Using the data below, copy every line that contains the word "with".
====== Stored data
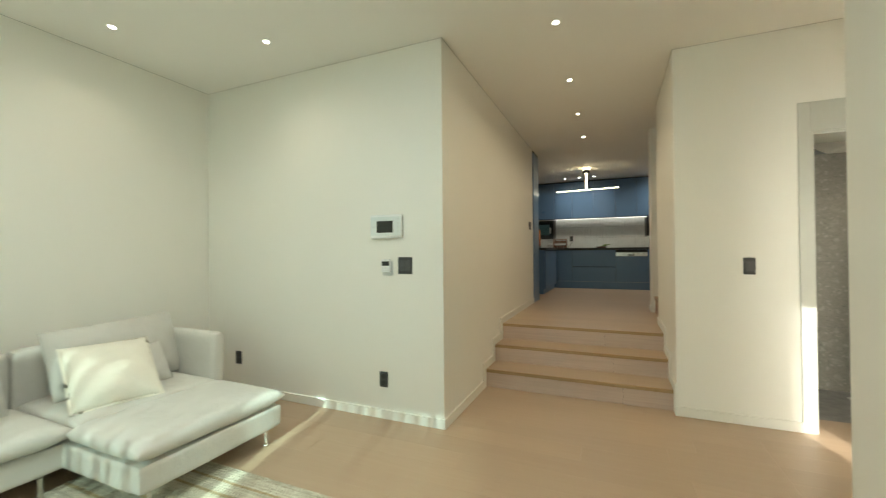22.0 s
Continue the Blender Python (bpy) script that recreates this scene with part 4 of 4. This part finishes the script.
part("plate", join(bx(2.115, 2.197, 3.104, 3.11, 1.534, 1.558, 0.001), bx(2.115, 2.197, 3.104, 3.11, 1.587, 1.617, 0.001), bx(2.115, 2.134, 3.104, 3.11, 1.558, 1.587, 0.001), bx(2.178, 2.197, 3.104, 3.11, 1.558, 1.587, 0.001)), WHITEPL, sl)
part("lens", bx(2.134, 2.178, 3.1075, 3.1095, 1.558, 1.587), STEPGLOW, sl, "glowing slot")

# ---- bathroom door, bathroom ----
dr = built("door_1", join(bx(2.384, 2.455, 0.908, 0.92, 0, 2.353, 0.002), bx(3.20, 3.26, 0.908, 0.92, 0, 2.353, 0.002), bx(2.455, 3.20, 0.908, 0.92, 2.141, 2.353, 0.002)), DOORGREY, "grey-green painted door frame with the sliding door pushed open")
part("lining", join(bx(2.4555, 2.475, 0.921, 1.25, 0, 2.14), bx(3.186, 3.2045, 0.921, 1.02, 0, 2.14), bx(3.186, 3.2045, 1.075, 1.25, 0, 2.14), bx(2.475, 3.186, 0.921, 1.25, 2.12, 2.14)), DOORGREY, dr)
leaf = part("leaf", bx(3.160, 3.20, 1.028, 1.068, 0.008, 2.115, 0.002), DOORGREY, dr, "grey-green door leaf, mostly slid away")
part("latch", bx(3.1585, 3.1605, 1.037, 1.059, 1.03, 1.17, 0.0004), STEEL, leaf, "steel latch plate")
part("latch", bx(3.1585, 3.1605, 1.037, 1.059, 0.86, 1.0, 0.0004), STEEL, leaf, "steel latch plate")
terr, nt, b = base("terrazzo_tile", 0.45)
tpos = place(nt)
warp = node(nt, "ShaderNodeTexNoise", Scale=9.0, Detail=3.0)
nt.links.new(tpos, warp.inputs["Vector"])
sway = nt.nodes.new("ShaderNodeVectorMath")
sway.operation = "MULTIPLY_ADD"
sway.inputs[1].default_value = (0.12, 0.12, 0.12)
nt.links.new(warp.outputs["Color"], sway.inputs[0])
nt.links.new(tpos, sway.inputs[2])
stone = (0.235, 0.222, 0.195)
col = None
for sc_, lim, tone in ((9.0, 0.27, (0.275, 0.26, 0.225)), (19.0, 0.27, (0.31, 0.295, 0.26)), (31.0, 0.13, (0.12, 0.115, 0.105))):
    vor = node(nt, "ShaderNodeTexVoronoi", Scale=sc_, Randomness=1.0)
    nt.links.new(sway.outputs["Vector"], vor.inputs["Vector"])
    pick = nt.nodes.new("ShaderNodeMath")
    pick.operation = "LESS_THAN"
    pick.inputs[1].default_value = lim
    nt.links.new(vor.outputs["Distance"], pick.inputs[0])
    lay = nt.nodes.new("ShaderNodeMix")
    lay.data_type = "RGBA"
    lay.inputs["A"].default_value, lay.inputs["B"].default_value = (*stone, 1), (*tone, 1)
    nt.links.new(pick.outputs[0], lay.inputs["Factor"])
    if col:
        nt.links.new(col, lay.inputs["A"])
    col = lay.outputs["Result"]
n3 = node(nt, "ShaderNodeTexNoise", Scale=55.0, Detail=5.0)
nt.links.new(tpos, n3.inputs["Vector"])
mm = nt.nodes.new("ShaderNodeMix")
mm.data_type, mm.blend_type = "RGBA", "MULTIPLY"
mm.inputs["Factor"].default_value = 0.6
nt.links.new(col, mm.inputs["A"])
nt.links.new(ramp(nt, n3.outputs["Fac"], [(0.3, (0.75, 0.75, 0.75)), (0.7, (1.15, 1.15, 1.15))]), mm.inputs["B"])
nt.links.new(mm.outputs["Result"], b.inputs["Base Color"])
bw = bpy.data.objects["wall_bath_back"]
be = bpy.data.objects["wall_bath_end"]
for z0, z1 in ((-0.004, 0.58), (0.583, 1.187), (1.19, 1.79), (1.793, 2.195)):
    for x0, x1 in ((1.735, 2.766), (2.769, 3.966)):
        part("tile", bx(x0, x1, 2.104, 2.1145, z0, z1, 0.001), terr, bw)
    part("tile", bx(3.969, 3.979, 1.245, 2.103, z0, z1, 0.001), terr, be)
holder = thing("paper_holder", (3.90, 2.10, 0.615), "small black toilet paper holder on the tiled wall", "paper holder")
part("plate", bx(3.865, 3.935, 2.096, 2.1035, 0.56, 0.675, 0.003), WHITEPL, holder)
part("cover", prism([(2.0965, 0.665), (2.045, 0.655), (2.03, 0.60), (2.045, 0.555), (2.0965, 0.555)], 3.862, 3.938, "x"), BLACK, holder, "black curved cover")
wc = thing("toilet", (3.42, 1.72, 0), "white wall-backed porcelain toilet with the lid down", "toilet")
bowl = bmesh.new()
rings = []
for z, w, d, fwd in ((0.0, 0.115, 0.20, -0.06), (0.06, 0.115, 0.20, -0.06), (0.20, 0.135, 0.24, -0.05), (0.32, 0.175, 0.28, -0.04), (0.385, 0.185, 0.30, -0.03), (0.395, 0.18, 0.295, -0.03)):
    rings.append([bowl.verts.new((3.50 - fwd + d * math.cos(a), 1.75 + w * math.sin(a), z)) for a in (2 * math.pi * k / 32 for k in range(32))])
for r0, r1 in zip(rings, rings[1:]):
    for k in range(32):
        bowl.faces.new((r0[k], r0[(k + 1) % 32], r1[(k + 1) % 32], r1[k]))
bowl.faces.new(rings[-1])
part("bowl", bowl, PORCELAIN, wc, soft=True)
lid = bmesh.new()
bmesh.ops.create_cone(lid, cap_ends=True, segments=36, radius1=1, radius2=0.97, depth=0.03, matrix=Matrix.Translation((3.53, 1.75, 0.428)) @ Matrix.Diagonal((0.30, 0.187, 1, 1)))
part("lid", lid, PORCELAIN, wc, "closed white lid", True)
part("cistern", bx(3.66, 3.96, 1.565, 1.935, 0.0, 0.555, 0.02, 3), PORCELAIN, wc, soft=True)
part("cistern_lid", bx(3.645, 3.965, 1.555, 1.945, 0.557, 0.595, 0.012, 3), PORCELAIN, wc, soft=True)
part("seat", turned(cyl((0, 0, 0), 1, 0.014, n=40), Matrix.Translation((3.53, 1.75, 0.403)) @ Matrix.Diagonal((0.298, 0.185, 1, 1))), PORCELAIN, wc, soft=True)
solo("floor_drain", bx(3.03, 3.15, 1.80, 1.92, -0.0035, 0.002, 0.001), STEEL, (3.09, 1.86, -0.003), "square steel floor drain in the bathroom floor", "drain")
downlight(3.55, 1.65, 2.194, LENS, "bathroom downlight")
lamp_at(3.55, 1.65, 2.185, 11, WARM, 150)

# wardrobe fronts in the side room
wd = thing("wardrobe", (3.72, -1.5, 0), "white flush wardrobe doors in the side room", "wardrobe")
for k in range(4):
    part("door", bx(3.730, 3.749, -2.50 + 0.48 * k + 0.002, -2.02 + 0.48 * k - 0.002, 0.085, 2.55, 0.0015), WHITEPL, wd)

# ---- ceiling edge: grey strips that paint in the shadow line ----
EDGESHADE = surface("edge_shadow_line", (0.58, 0.57, 0.53), 0.6)
for nm, b_ in (("w", bx(-2.545, -2.541, -3.925, -0.004, H - 0.005, H - 0.001)), ("s", bx(-2.541, 0.0, -0.004, 0.0, H - 0.005, H - 0.001)), ("h", bx(0.0, 0.004, -0.004, 3.595, H - 0.005, H - 0.001)),
               ("r", bx(1.606, 1.61, 0.916, 2.25, H - 0.005, H - 0.001)), ("a", bx(1.61, 3.75, 0.916, 0.92, H - 0.005, H - 0.001))):
    built("ceiling_shadow_strip", b_, EDGESHADE, "thin grey strip painted as the shadow line along the ceiling edge")
built("ceiling_shadow_strip", prism([(2.033 - 0.004, -3.925), (2.033, -3.925), (2.105, -0.36), (2.101, -0.36)], H - 0.005, H - 0.001), EDGESHADE, "thin grey strip painted as the shadow line along the ceiling edge")

# ---- yard seen through the curtain gap ----
fence = thing("fence", (-2, -11.0, -0.28), "tall teal-grey ribbed metal yard fence", "fence")
fm = surface("teal_metal", (0.11, 0.21, 0.23), 0.5, var=0.1, scale=1)
for k in range(60):
    x = -14 + 0.4 * k
    part("panel", prism([(x, -11.0), (x + 0.08, -10.96), (x + 0.2, -10.96), (x + 0.28, -11.0), (x + 0.4, -11.0), (x + 0.4, -11.03), (x, -11.03)], -0.28, 2.25), fm, fence)
for k in range(9):
    part("post", bx(-14 + 3 * k, -13.92 + 3 * k, -11.12, -11.04, -0.28, 2.3), ALU, fence)
shed = thing("neighbour_house", (-9.5, -10.0, -0.28), "neighbouring house with grey horizontal siding", "house")
sm = surface("grey_siding", (0.58, 0.62, 0.62), 0.6, var=0.05)
part("wall", bx(-14.0, -4.62, -10.9, -9.5, -0.28, 6.2), sm, shed)
for k in range(50):
    z = -0.28 + 0.13 * k
    part("board", prism([(-9.5, z), (-9.486, z), (-9.5, z + 0.125)], -14.0, -4.606, "x"), sm, shed)
    part("board", prism([(-4.62, z), (-4.606, z), (-4.62, z + 0.125)], -10.9, -9.5, "y"), sm, shed)
part("roof", prism([(-14.3, 6.2), (-4.3, 6.2), (-9.3, 8.0)], -10.98, -9.2, "y"), fm, shed)
rng = np.random.default_rng(4)
leafmat = surface("foliage", (0.10, 0.12, 0.09), 0.7, var=0.4, scale=4)
for tx, ty, hh in ((-4.2, -14.0, 2.6), (-1.9, -15.0, 3.3), (2.4, -14.5, 3.0), (-7.6, -15.0, 2.8)):
    tree = thing("tree", (tx, ty, -0.28), "leafy garden tree behind the fence", "tree", "trees behind the fence")
    part("trunk", tube([(tx, ty, -0.28), (tx + 0.05, ty, 1.0), (tx - 0.03, ty + 0.05, hh * 0.7)], 0.09, 8), surface("bark", (0.10, 0.075, 0.05), 0.9, var=0.3, scale=12) if tx == -4.2 else bpy.data.materials["bark"], tree)
    n = 2600
    dirs = rng.normal(size=(n, 3))
    dirs /= np.linalg.norm(dirs, axis=1)[:, None]
    rad = rng.uniform(0.25, 1.0, n) ** 0.5
    cen = np.stack([tx + dirs[:, 0] * rad * 1.5, ty + dirs[:, 1] * rad * 1.5, hh * 0.72 + dirs[:, 2] * rad * hh * 0.33 + 0.25 * np.sin(dirs[:, 0] * 7)], 1)
    a = rng.normal(size=(n, 3)) * 0.07
    c = rng.normal(size=(n, 3)) * 0.07
    vs = np.concatenate([cen - a, cen + c, cen + a, cen - c], 0)
    fs = np.stack([np.arange(n), np.arange(n) + n, np.arange(n) + 2 * n, np.arange(n) + 3 * n], 1)
    lm = bpy.data.meshes.new("crown")
    lm.from_pydata((vs - np.array([tx, ty, -0.28])).tolist(), [], fs.tolist())
    lm.materials.append(leafmat)
    cr = new("crown", lm)
    cr.parent = tree
rn = np.random.default_rng(11)
n = 1500
cen = np.stack([rn.uniform(-5.2, 1.6, n), rn.uniform(-10.6, -4.9, n), np.full(n, -0.275)], 1)
size = rn.uniform(0.03, 0.12, n) ** 1.0
tips = np.array([(1, 0, 0), (0.2, 1, 0.1), (-1, 0.1, 0), (0, -1, 0), (0.1, 0, 0.75), (0, 0, -0.4)])
ang = rn.uniform(0, 6.28, n)
vs = []
for c_, s_, a_ in zip(cen, size, ang):
    q = tips * s_ * rn.uniform(0.6, 1.2, (6, 1))
    vs.append(np.stack([q[:, 0] * math.cos(a_) - q[:, 1] * math.sin(a_), q[:, 0] * math.sin(a_) + q[:, 1] * math.cos(a_), q[:, 2]], 1) + c_)
tri = np.array([(0, 1, 4), (1, 2, 4), (2, 3, 4), (3, 0, 4), (1, 0, 5), (2, 1, 5), (3, 2, 5), (0, 3, 5)])
rm = bpy.data.meshes.new("rubble")
rm.from_pydata(np.concatenate(vs).tolist(), [], np.concatenate([tri + 6 * k for k in range(n)]).tolist())
rm.materials.append(surface("pale_rubble", (0.42, 0.40, 0.36), 0.9, var=0.3, scale=5, fine=60, relief=0.4))
tagged(new("rubble", rm), "pale broken stones scattered over the yard", "stones", "", "stuff")
hp = [(-120 + 6 * k, 7 + 6 * math.sin(k * 0.33) + 3 * math.sin(k * 0.9) + 1.2 * math.sin(k * 2.3)) for k in range(41)]
built("backdrop", prism([(-120, -1)] + hp + [(120, -1)], -95, -90, "y"), surface("far_wooded_hill", (0.06, 0.085, 0.06), 0.9, var=0.4, scale=0.5), "far wooded hill")

# ---- tiles of the kitchen splashback ----
splash = built("wall_splashback", bx(-0.93, 3.80, KY - 0.004, KY - 0.0005, CT, 1.60), GROUT, "white vertical finger tiles behind the worktop")
part("grout", join(bx(-0.138, 1.845, KY - 0.004, KY - 0.0005, 1.60, 2.062), bx(3.036, 3.80, KY - 0.004, KY - 0.0005, 1.60, 2.062)), GROUT, splash)
tm = bpy.data.meshes.new("tile")
tb = bx(-0.0315, 0.0315, -0.0055, 0.0, 0.0, 0.239, 0.0012, 1)
tb.to_mesh(tm)
tb.free()
tm.materials.append(TILE)
for r, (z0, z1) in enumerate(((CT + 0.001, 1.616), (1.617, 1.858), (1.859, 2.062))):
    for k in range(73):
        x = -0.895 + 0.065 * k
        a, b = x - 0.0315, x + 0.0315
        if any(b > w0 and a < w1 and z1 > v0 + 0.03 and z0 < v1 for w0, w1, v0, v1 in ((-0.93, -0.138, 1.60, 2.04), (1.845, 3.036, 1.635, 2.057))):
            if r > 0:
                continue
        t = new("tile", tm)
        t.parent = splash
        t.location = (x, KY - 0.004, z0)
        t.scale = (1, 1, (z1 - z0 - 0.002) / 0.239)

# ---- floor boards ----
pm = bpy.data.meshes.new("plank")
pb = bx(0, 1, 0, 1, -0.013, 0.0)
pb.to_mesh(pm)
pb.free()
pm.materials.append(OAK)


def boards(owner, x0, x1, y0, y1, z, width=0.19, length=1.22, seed=1, cut=None):
    rnd = random.Random(seed)
    y = y0
    while y < y1 - 0.004:
        w = min(width, y1 - y)
        x = x0 - rnd.uniform(0.1, length - 0.1)
        while x < x1:
            a, b = max(x, x0), min(x + length, x1)
            if b - a > 0.01:
                o = new("plank", pm)
                o.parent = owner
                o.location = (a + 0.0004, y + 0.0004, z)
                o.scale = (b - a - 0.0008, w - 0.0008, 1)
            x += length
        y += w


boards(bpy.data.objects["floor_base_living"], -2.54, 2.06, -4.075, 1.012, 0.0, seed=3)
boards(bpy.data.objects["floor_base_living"], 2.06, 3.745, -2.55, 1.24, 0.0, seed=5)
boards(bpy.data.objects["floor_base_hall"], 0.0, 1.68, RUN[2] + 0.16, 3.60, Z, seed=7)
boards(bpy.data.objects["floor_base_hall"], 1.68, 3.845, 3.42, 3.60, Z, seed=9)
boards(bpy.data.objects["floor_base_hall"], -2.0, 3.845, 3.60, 6.40, Z, seed=8)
============
Answer below:
Continue the Blender Python (bpy) script that recreates this scene with part 4 of 4. This part finishes the script.
dr = built("door_1", join(bx(2.384, 2.455, 0.908, 0.92, 0, 2.353, 0.002), bx(3.20, 3.26, 0.908, 0.92, 0, 2.353, 0.002), bx(2.455, 3.20, 0.908, 0.92, 2.141, 2.353, 0.002)), DOORGREY, "grey-green painted door frame with the sliding door pushed open")
wc = thing("toilet", (3.42, 1.72, 0), "white wall-backed porcelain toilet with the lid down", "toilet")
shed = thing("neighbour_house", (-9.5, -10.0, -0.28), "neighbouring house with grey horizontal siding", "house")